左頁は、コロナに続いてHTのみに採用された3ウェイトランクとエクストラインテリアが紹介されています。
エクストラインテリアは、グランデに近い豪華な内装がお安く入手可能ということがセールスポイントでした。
右頁は、装備一覧表
マニュアルミッションでは、4速もまだまだ健在でした。
ようやく装着比率の伸び始めたオートマは、ライバル車に先駆けて上級のみ4速を採用しています。初期トラブルもなく評判も良好で、AT比率の向上に寄与することとなります。
パワーステは、上級グレードのみ標準で、従来は6気筒のみだったのが、4気筒にもオプション設定が拡大された時点です。まだまだ非装着車の比率も高かったのです。

主要諸元表です
ボディサイズは、旧型比で全長が20cm、全幅が5cm近く拡大されて、クラウンに迫るサイズとなりました。
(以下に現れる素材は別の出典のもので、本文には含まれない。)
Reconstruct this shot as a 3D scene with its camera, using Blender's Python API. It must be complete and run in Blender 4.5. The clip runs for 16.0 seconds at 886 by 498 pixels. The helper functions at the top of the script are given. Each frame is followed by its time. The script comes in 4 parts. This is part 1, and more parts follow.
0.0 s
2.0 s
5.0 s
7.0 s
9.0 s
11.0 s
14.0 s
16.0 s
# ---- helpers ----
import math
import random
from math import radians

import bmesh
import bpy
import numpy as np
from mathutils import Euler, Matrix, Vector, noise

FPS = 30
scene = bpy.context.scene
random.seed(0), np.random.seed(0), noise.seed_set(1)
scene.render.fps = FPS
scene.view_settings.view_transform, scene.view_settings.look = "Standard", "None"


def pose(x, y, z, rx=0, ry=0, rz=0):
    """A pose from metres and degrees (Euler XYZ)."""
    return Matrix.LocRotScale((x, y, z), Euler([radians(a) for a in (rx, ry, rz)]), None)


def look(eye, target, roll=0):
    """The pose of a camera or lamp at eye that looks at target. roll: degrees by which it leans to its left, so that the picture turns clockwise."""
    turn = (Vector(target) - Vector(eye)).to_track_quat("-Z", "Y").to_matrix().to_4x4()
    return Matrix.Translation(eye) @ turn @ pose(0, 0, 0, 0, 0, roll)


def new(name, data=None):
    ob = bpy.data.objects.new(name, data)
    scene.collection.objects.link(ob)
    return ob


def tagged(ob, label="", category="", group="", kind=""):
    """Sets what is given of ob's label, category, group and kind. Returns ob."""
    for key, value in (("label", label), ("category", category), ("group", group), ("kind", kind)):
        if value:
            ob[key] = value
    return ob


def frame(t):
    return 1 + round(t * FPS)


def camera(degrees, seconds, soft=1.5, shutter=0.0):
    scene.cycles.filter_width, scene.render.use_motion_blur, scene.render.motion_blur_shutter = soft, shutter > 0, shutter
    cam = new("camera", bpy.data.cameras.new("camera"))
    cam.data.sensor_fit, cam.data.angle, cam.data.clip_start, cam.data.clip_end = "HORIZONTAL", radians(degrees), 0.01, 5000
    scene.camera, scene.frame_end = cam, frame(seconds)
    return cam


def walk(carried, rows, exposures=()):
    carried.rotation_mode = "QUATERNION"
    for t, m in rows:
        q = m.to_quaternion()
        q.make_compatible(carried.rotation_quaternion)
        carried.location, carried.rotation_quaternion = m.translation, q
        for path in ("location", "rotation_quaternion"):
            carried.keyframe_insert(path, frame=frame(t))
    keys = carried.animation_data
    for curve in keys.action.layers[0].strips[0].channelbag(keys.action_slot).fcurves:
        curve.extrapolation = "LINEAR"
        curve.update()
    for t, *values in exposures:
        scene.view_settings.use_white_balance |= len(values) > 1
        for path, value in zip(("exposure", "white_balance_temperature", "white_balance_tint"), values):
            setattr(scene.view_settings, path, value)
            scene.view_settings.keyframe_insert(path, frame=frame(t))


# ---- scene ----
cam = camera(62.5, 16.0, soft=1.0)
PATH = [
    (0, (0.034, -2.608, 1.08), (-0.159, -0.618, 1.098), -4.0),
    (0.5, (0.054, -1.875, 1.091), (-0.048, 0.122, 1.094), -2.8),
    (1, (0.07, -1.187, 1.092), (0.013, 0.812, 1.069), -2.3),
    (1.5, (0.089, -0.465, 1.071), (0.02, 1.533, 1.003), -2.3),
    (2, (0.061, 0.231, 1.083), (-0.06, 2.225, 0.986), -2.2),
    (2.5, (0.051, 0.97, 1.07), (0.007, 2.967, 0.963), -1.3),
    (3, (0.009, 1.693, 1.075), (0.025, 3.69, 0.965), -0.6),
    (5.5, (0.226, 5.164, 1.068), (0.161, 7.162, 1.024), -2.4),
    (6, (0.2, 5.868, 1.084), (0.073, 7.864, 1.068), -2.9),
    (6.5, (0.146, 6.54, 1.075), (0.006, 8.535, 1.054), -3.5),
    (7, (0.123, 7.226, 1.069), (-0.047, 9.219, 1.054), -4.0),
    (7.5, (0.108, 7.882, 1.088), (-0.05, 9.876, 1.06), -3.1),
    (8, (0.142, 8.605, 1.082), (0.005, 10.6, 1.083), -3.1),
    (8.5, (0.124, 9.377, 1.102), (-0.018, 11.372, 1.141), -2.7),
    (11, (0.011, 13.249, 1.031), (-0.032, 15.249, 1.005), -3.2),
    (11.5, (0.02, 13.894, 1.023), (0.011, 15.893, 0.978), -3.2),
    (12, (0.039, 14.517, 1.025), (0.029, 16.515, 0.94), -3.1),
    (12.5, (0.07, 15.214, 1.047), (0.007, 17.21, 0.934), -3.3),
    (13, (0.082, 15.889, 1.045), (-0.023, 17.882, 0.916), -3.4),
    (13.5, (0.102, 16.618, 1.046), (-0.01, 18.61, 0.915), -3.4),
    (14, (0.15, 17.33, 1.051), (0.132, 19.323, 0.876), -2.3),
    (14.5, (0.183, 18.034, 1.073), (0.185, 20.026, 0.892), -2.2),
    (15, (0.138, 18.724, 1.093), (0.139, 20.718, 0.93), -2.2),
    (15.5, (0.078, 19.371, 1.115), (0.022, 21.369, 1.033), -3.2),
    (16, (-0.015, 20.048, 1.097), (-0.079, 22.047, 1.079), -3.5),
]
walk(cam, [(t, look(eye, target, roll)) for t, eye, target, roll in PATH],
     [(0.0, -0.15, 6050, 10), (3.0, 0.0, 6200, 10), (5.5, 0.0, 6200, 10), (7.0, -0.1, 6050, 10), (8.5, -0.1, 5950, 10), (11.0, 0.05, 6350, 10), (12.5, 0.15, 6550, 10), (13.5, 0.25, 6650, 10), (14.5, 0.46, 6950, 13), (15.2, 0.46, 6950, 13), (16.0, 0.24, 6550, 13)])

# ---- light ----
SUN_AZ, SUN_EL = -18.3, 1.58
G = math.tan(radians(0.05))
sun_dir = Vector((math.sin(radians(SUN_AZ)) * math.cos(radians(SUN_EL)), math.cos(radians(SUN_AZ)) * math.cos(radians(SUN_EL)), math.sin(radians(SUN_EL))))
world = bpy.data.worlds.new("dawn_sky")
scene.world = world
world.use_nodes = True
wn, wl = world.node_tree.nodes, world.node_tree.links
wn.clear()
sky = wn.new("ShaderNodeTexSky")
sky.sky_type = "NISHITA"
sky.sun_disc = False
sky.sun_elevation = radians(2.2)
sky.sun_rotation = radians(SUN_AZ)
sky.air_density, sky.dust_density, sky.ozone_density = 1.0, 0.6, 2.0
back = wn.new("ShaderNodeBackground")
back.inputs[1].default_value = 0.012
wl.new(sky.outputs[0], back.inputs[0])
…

標準車のサイズは、後年のプログレに近いですね。
70年代初期から続くエンジンを改良して、ようやく53年度排ガス規制に全車適合しています。性能自体は、50・51年規制車より向上しましたが、未対策時代には、まだ及びませんでした。未対策車にも劣らない性能が向上した新エンジンの搭載は、次世代以降になります。
(概要データ)
型式:MX41-XEMQE
外装色:エクストラカッパーメタリック、内装色:ベージュ
登録年月:1979年(昭和54年)4月、購入年月:1982年(昭和57年)2月
譲渡年月:1983年(昭和58年)12月、廃車年月:1990年(平成2年)1月
純正装備:カセットステレオ、フォグランプ、サイドバイザー、マッドガード、前後コーナーポール、ドアエッジモール、ハーフカバー、ハイマウントストップ
憧れていた車が自宅に来たのですから、そりゃ~嬉しかったですね。
今回もエピソード等を幾つか紹介。
○全長が前車比で25cmも延びたため、納車後車庫からはみ出すことが発覚。あわてて家の戸袋を移設する羽目に(笑)。
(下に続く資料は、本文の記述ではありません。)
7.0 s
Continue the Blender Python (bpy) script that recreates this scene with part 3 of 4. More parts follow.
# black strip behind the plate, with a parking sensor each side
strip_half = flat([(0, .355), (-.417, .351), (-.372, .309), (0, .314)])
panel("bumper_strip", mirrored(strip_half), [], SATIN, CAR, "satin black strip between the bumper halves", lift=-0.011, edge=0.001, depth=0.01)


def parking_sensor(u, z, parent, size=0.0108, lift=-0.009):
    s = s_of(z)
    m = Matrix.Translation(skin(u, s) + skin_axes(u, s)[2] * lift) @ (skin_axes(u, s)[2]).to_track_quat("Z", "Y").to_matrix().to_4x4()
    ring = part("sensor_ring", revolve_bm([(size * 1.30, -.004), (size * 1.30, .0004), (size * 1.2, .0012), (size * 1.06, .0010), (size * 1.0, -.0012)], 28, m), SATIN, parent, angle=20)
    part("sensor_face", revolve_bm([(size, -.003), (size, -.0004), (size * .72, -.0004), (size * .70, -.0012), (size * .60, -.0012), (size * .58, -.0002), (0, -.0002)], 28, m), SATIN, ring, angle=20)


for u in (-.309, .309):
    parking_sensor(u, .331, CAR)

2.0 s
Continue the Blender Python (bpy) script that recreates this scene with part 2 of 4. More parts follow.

○特注でリヤポールをお願いしたら、「リヤシートバックが高いため、この高さじゃないと見えません」ということで、ドえらく高いポールが聳え立つ事に(笑)。
○燃費は前車の8km/l弱から、EFI&5速の効果で9km/l弱に向上。
○とっても丈夫な衝撃吸収バンパー。接触したりされたりが2~3度ありましたが、全て無傷で済みました。
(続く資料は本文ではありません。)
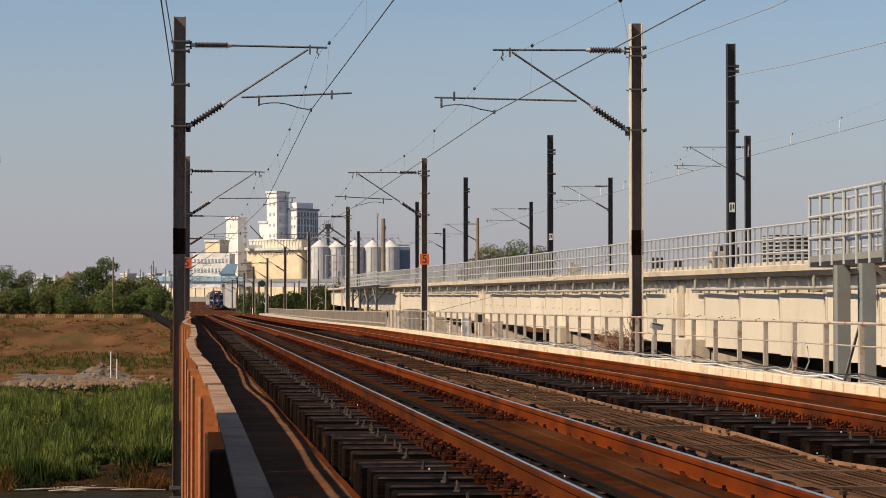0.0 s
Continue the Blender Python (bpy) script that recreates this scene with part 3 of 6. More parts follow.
# ---------------------------------------------------------------- overhead line masts
def cantilever(t, sgn, z, push=False, k=1.0):
    """Arms on a mast at the origin; sgn +1: to the right. z: level of the top tube."""
    def X(v):
        return sgn * v * k
    top = thing_part("top_arm", t)
    part("tube", Shape().tube([(X(0.96), 0, z), (X(2.95), 0, z - 0.02)], 0.021), M_ARM, top, smooth=True)
    part("insulator", insulator((X(0.30), 0, z), (X(0.96), 0, z), 12, 0.068), M_INSUL, top, "brown ribbed porcelain insulator", smooth=True)
    part("bracket", Shape().box(min(X(0.1), X(0.24)), max(X(0.1), X(0.24)), -0.03, 0.03, z - 0.05, z - 0.02).box(min(X(0.1), X(0.24)), max(X(0.1), X(0.24)), -0.03, 0.03, z + 0.02, z + 0.05).tube([(X(0.22), 0, z - 0.08), (X(0.22), 0, z + 0.08)], 0.02, 6), M_BLACK, top)
    for p, q, ra, rb in ((0.22, 0.33, 0.03, 0.05), (0.92, 1.04, 0.055, 0.03)):
        part("end_cap", Shape().tube([(X(p), 0, z), (X(q), 0, z)], [ra, rb], 8), M_GALV, top, smooth=True)
    part("suspension_clamp", Shape().tube([(X(2.76), 0, z), (X(2.74), 0, z - 0.12), (X(2.78), 0, z - 0.16), (X(2.74), 0, z - 0.24)], 0.016, 6), M_ARM, top)
    dia = thing_part("diagonal_arm", t)
    a, b = Vector((X(0.14), 0, z - 1.66)), Vector((X(2.56), 0, z - 0.06))
    d = b - a
    part("tube", Shape().tube([a + d * 0.30, b], 0.021), M_ARM, dia, smooth=True)
    part("insulator", insulator(a + d * 0.04, a + d * 0.30), M_INSUL, dia, "brown ribbed porcelain insulator", smooth=True)
    part("bracket", Shape().box(min(X(0.08), X(0.22)), max(X(0.08), X(0.22)), -0.03, 0.03, z - 1.74, z - 1.56), M_BLACK, dia)
    for p, q, ra, rb in ((0.0, 0.05, 0.03, 0.05), (0.29, 0.335, 0.055, 0.03)):
        part("end_cap", Shape().tube([a + d * p, a + d * q], [ra, rb], 8), M_GALV, dia, smooth=True)
    reg = thing_part("registration_arm", t)
    r0 = a + d * 0.45 + Vector((0, 0, -0.07))
    far, drop, foot = (3.36, 3.2, 2.5) if k > 1 else (4.14, 4.00, 2.92) if push else (3.44, 1.58, 2.62)
    part("tube", Shape().tube([r0 - Vector((0, 0, 0.03)), (X(far), 0, z - (1.00 if push else 0.93))], 0.018), M_ARM, reg, smooth=True)
    part("drop_bracket", Shape().box(X(drop) - 0.02, X(drop) + 0.02, -0.02, 0.02, z - 1.21, z - 1.0), M_ARM, reg)
    st = [(X(drop + (foot - drop) * q), 0, z - 1.18 + 0.05 * math.sin(math.pi * min(1, q * 1.35)) - 0.10 * q ** 2.2) for q in [i / 8 for i in range(9)]]
    part("steady_arm", Shape().tube(st, 0.013, 6), M_ARM, reg, smooth=True)
    part("clamp", Shape().box(X(foot) - 0.02, X(foot) + 0.02, -0.03, 0.03, z - 1.32, z - 1.24), M_ARM, reg)
    part("end_clamp", Shape().box(X(far - 0.4) - 0.02, X(far - 0.4) + 0.02, -0.02, 0.02, z - 1.06, z - 0.88), M_ARM, reg)
    part("clip", Shape().box(X(2.60) - 0.015, X(2.60) + 0.015, -0.02, 0.02, z - 0.16, z + 0.03), M_ARM, top)


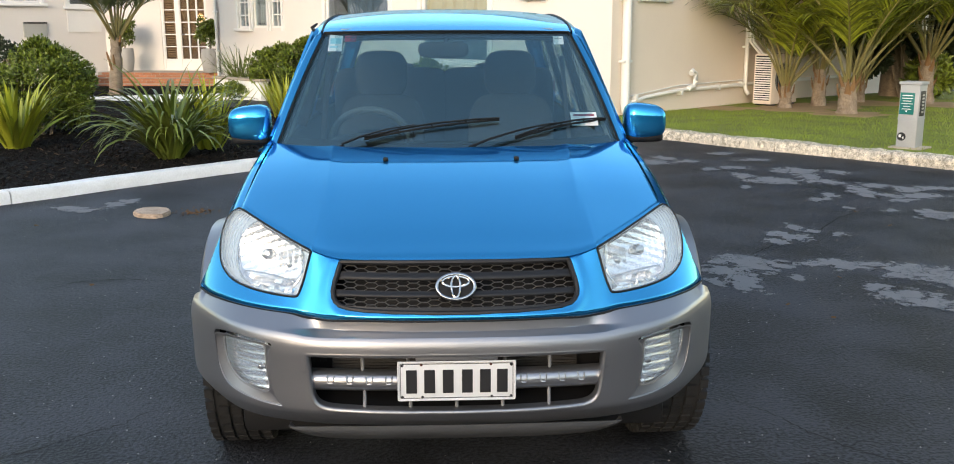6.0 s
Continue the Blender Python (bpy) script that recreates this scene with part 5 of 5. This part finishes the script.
EM = part("emblem", tube(bmesh.new(), [(0.058 * math.cos(a * math.pi / 24), grille_y(0, 0.79) - 0.03 + 0.5 * 0.035 * math.sin(a * math.pi / 24), 0.790 + 0.035 * math.sin(a * math.pi / 24)) for a in range(48)], 0.0062, 10, closed=True), CHROME, CAR, "plain oval chrome badge")
ey = grille_y(0, 0.79) - 0.03
part("oval", tube(bmesh.new(), [(0.041 * math.cos(a * math.pi / 20), ey + 0.007 + 0.007 * math.sin(a * math.pi / 20), 0.804 + 0.0145 * math.sin(a * math.pi / 20)) for a in range(40)], 0.0042, 8, closed=True), CHROME, EM)
part("oval", tube(bmesh.new(), [(0.0135 * math.cos(a * math.pi / 20), ey - 0.002 + 0.015 * math.sin(a * math.pi / 20), 0.791 + 0.030 * math.sin(a * math.pi / 20)) for a in range(40)], 0.0042, 8, closed=True), CHROME, EM)
part("badge_backing", lathe(bmesh.new(), [(0, 0.0), (0.95, 0.0), (1.0, 0.004), (1.0, 0.03)], 40, "y", Matrix.Translation((0, ey + 0.004, 0.79)) @ Matrix.Rotation(radians(-27), 4, "X") @ Matrix.Diagonal((0.056, 1, 0.036, 1))), BLACK, EM)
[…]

○4輪ディスクの効きも良く、クラッチも大幅に軽くなったため、運転が楽になったと喜んでいましたね。家族も乗り心地良く、速度感が低くなったと大好評。
○汚れを嫌ったため、途中でタクシー風ドアビニール張りを施工。
○お約束のフロントスピーカー部のダッシュ割れは購入直後から発生。中古車保証にてダッシュの全交換対応。
本当に気に入っていた車でしたが、生活環境が途中で変わって、2台持ちとなり、維持費等の面から統合が決定。早い時期に家から父の知人の元に去っていきました。譲渡先でも屋根下に入れられていて、大事にされていましたね。
前車と違って、まだまだ綺麗な内に去っていたため、情熱は覚めやらず、数十年に渡って、購入を企てること数度。でも欲しい時には目ぼしいタマは無く、コレはという時には周辺環境が許さなかったのです。家で乗っていた車も放出の際には話が来たのですが、後者の状況のため、泣く泣く見送り。
一般人気も上々で思い入れのある人も多いのか、イベント等では同じ仕様の車は時折見かけますが、その都度見入ってしまう当方なのでした。